Data listing
(begin)

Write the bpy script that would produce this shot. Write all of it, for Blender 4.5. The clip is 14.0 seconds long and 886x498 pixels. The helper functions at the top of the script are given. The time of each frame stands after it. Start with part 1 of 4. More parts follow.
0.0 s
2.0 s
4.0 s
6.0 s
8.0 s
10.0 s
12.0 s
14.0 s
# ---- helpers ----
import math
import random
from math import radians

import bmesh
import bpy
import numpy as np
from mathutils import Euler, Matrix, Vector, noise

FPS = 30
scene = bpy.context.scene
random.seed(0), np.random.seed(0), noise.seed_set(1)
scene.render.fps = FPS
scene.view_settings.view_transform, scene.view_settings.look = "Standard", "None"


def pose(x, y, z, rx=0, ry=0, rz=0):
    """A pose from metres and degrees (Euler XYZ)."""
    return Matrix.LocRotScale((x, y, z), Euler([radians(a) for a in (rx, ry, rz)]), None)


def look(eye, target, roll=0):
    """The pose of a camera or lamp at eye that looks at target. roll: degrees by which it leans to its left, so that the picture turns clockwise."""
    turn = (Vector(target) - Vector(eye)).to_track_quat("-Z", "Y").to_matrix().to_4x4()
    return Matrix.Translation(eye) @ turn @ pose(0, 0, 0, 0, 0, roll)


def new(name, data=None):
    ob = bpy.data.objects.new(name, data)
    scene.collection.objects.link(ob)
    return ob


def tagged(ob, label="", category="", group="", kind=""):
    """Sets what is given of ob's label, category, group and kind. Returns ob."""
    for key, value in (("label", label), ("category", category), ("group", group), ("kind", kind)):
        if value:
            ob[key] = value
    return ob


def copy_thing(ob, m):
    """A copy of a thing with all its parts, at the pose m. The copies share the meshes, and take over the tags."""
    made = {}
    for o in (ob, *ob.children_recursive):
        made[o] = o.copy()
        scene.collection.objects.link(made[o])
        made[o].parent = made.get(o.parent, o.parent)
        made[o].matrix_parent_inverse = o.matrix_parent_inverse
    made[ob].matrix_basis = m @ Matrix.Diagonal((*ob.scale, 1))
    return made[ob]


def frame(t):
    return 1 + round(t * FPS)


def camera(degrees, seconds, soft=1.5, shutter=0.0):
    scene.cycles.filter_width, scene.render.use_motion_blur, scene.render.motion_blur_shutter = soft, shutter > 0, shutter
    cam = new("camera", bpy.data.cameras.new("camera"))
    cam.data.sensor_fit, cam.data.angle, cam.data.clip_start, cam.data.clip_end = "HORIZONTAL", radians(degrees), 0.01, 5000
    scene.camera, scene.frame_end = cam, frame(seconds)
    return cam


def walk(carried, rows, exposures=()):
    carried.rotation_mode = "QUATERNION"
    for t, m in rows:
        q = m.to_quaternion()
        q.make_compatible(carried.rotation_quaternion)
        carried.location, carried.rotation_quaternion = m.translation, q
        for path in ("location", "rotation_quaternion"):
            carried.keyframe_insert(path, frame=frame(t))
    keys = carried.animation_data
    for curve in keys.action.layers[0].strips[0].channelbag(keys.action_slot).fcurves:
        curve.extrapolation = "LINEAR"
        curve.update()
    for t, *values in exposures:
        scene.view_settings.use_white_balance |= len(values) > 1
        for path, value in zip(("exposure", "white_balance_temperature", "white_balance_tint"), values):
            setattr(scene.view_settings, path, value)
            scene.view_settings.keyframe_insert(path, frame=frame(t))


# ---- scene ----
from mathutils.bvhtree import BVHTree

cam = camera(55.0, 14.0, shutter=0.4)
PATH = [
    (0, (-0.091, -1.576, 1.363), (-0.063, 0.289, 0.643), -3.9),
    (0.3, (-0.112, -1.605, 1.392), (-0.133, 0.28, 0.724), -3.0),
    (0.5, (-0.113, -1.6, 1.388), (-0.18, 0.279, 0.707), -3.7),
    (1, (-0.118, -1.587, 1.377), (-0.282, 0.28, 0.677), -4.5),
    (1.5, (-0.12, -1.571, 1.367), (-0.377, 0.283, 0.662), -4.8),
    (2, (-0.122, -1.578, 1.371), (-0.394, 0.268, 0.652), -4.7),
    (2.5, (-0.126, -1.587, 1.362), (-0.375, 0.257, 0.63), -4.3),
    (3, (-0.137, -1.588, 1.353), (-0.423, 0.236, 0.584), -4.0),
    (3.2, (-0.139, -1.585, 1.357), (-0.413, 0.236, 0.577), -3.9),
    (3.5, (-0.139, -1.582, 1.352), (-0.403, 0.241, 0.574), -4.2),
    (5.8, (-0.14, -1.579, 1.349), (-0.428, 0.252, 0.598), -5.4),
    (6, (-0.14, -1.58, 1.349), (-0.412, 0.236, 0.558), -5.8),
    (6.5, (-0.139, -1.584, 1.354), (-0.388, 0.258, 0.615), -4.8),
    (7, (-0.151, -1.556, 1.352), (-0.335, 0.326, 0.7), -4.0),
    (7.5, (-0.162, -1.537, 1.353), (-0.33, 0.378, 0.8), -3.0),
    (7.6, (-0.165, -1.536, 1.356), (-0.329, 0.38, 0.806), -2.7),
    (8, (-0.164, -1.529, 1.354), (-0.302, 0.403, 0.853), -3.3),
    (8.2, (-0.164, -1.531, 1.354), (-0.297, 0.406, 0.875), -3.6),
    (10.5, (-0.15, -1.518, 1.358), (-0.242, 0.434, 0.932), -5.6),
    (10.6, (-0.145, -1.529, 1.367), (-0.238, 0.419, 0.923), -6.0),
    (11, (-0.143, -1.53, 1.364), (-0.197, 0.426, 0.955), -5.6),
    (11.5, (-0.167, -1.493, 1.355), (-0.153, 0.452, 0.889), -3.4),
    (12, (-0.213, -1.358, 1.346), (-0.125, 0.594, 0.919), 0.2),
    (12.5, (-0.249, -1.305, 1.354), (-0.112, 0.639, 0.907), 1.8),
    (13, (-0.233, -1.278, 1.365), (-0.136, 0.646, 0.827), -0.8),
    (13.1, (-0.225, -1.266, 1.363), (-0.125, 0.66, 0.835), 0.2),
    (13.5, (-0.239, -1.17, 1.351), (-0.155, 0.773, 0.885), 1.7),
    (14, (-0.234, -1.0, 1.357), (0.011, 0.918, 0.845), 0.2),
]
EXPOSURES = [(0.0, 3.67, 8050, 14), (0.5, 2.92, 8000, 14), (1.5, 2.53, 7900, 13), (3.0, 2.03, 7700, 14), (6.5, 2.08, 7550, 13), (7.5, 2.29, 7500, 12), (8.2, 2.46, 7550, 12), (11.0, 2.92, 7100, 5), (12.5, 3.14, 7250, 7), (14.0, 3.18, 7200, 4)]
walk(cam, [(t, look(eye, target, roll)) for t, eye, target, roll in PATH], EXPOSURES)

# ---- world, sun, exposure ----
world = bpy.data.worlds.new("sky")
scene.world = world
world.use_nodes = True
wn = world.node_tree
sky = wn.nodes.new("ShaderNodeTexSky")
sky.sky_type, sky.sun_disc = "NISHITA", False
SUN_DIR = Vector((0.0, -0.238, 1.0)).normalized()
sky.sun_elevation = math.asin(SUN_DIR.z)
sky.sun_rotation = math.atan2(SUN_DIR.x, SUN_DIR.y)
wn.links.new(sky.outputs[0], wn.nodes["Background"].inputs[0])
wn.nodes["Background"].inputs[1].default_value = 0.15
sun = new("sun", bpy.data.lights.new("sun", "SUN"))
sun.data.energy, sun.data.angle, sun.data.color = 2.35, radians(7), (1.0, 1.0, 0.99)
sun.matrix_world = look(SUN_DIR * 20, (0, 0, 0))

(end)
(begin)

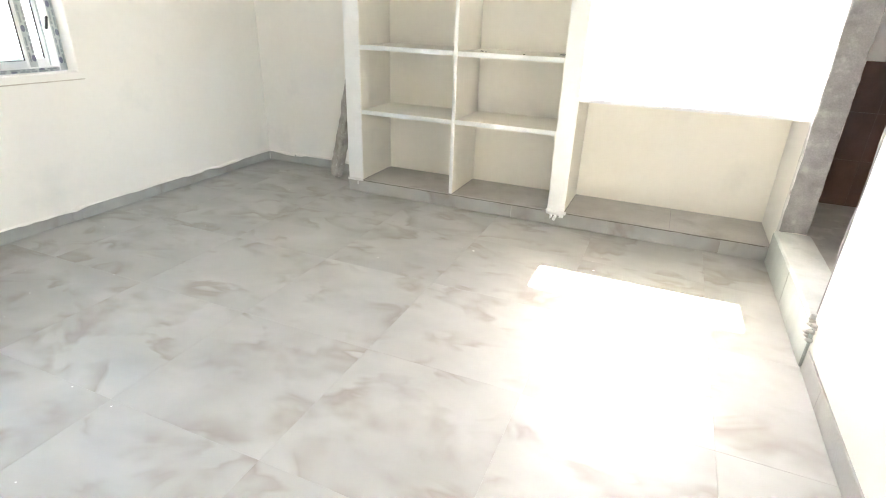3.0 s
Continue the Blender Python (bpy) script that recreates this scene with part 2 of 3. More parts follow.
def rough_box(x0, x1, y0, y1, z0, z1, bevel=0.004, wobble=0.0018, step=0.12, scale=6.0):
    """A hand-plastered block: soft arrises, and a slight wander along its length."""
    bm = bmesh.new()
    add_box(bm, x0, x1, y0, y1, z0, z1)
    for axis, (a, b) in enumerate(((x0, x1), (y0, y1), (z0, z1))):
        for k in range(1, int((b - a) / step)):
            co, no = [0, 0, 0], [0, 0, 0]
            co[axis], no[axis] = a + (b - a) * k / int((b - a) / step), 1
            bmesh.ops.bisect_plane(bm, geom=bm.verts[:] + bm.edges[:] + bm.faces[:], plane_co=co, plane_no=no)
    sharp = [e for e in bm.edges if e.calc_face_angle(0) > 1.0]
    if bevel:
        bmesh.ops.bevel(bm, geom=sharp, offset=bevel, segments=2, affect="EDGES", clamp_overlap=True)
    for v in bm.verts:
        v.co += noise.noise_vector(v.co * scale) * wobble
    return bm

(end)

(Aim): Read the data above. Pull out each line in which the string "More" appears.

(The result):
Write the bpy script that would produce this shot. Write all of it, for Blender 4.5. The clip is 14.0 seconds long and 886x498 pixels. The helper functions at the top of the script are given. The time of each frame stands after it. Start with part 1 of 4. More parts follow.
Continue the Blender Python (bpy) script that recreates this scene with part 2 of 3. More parts follow.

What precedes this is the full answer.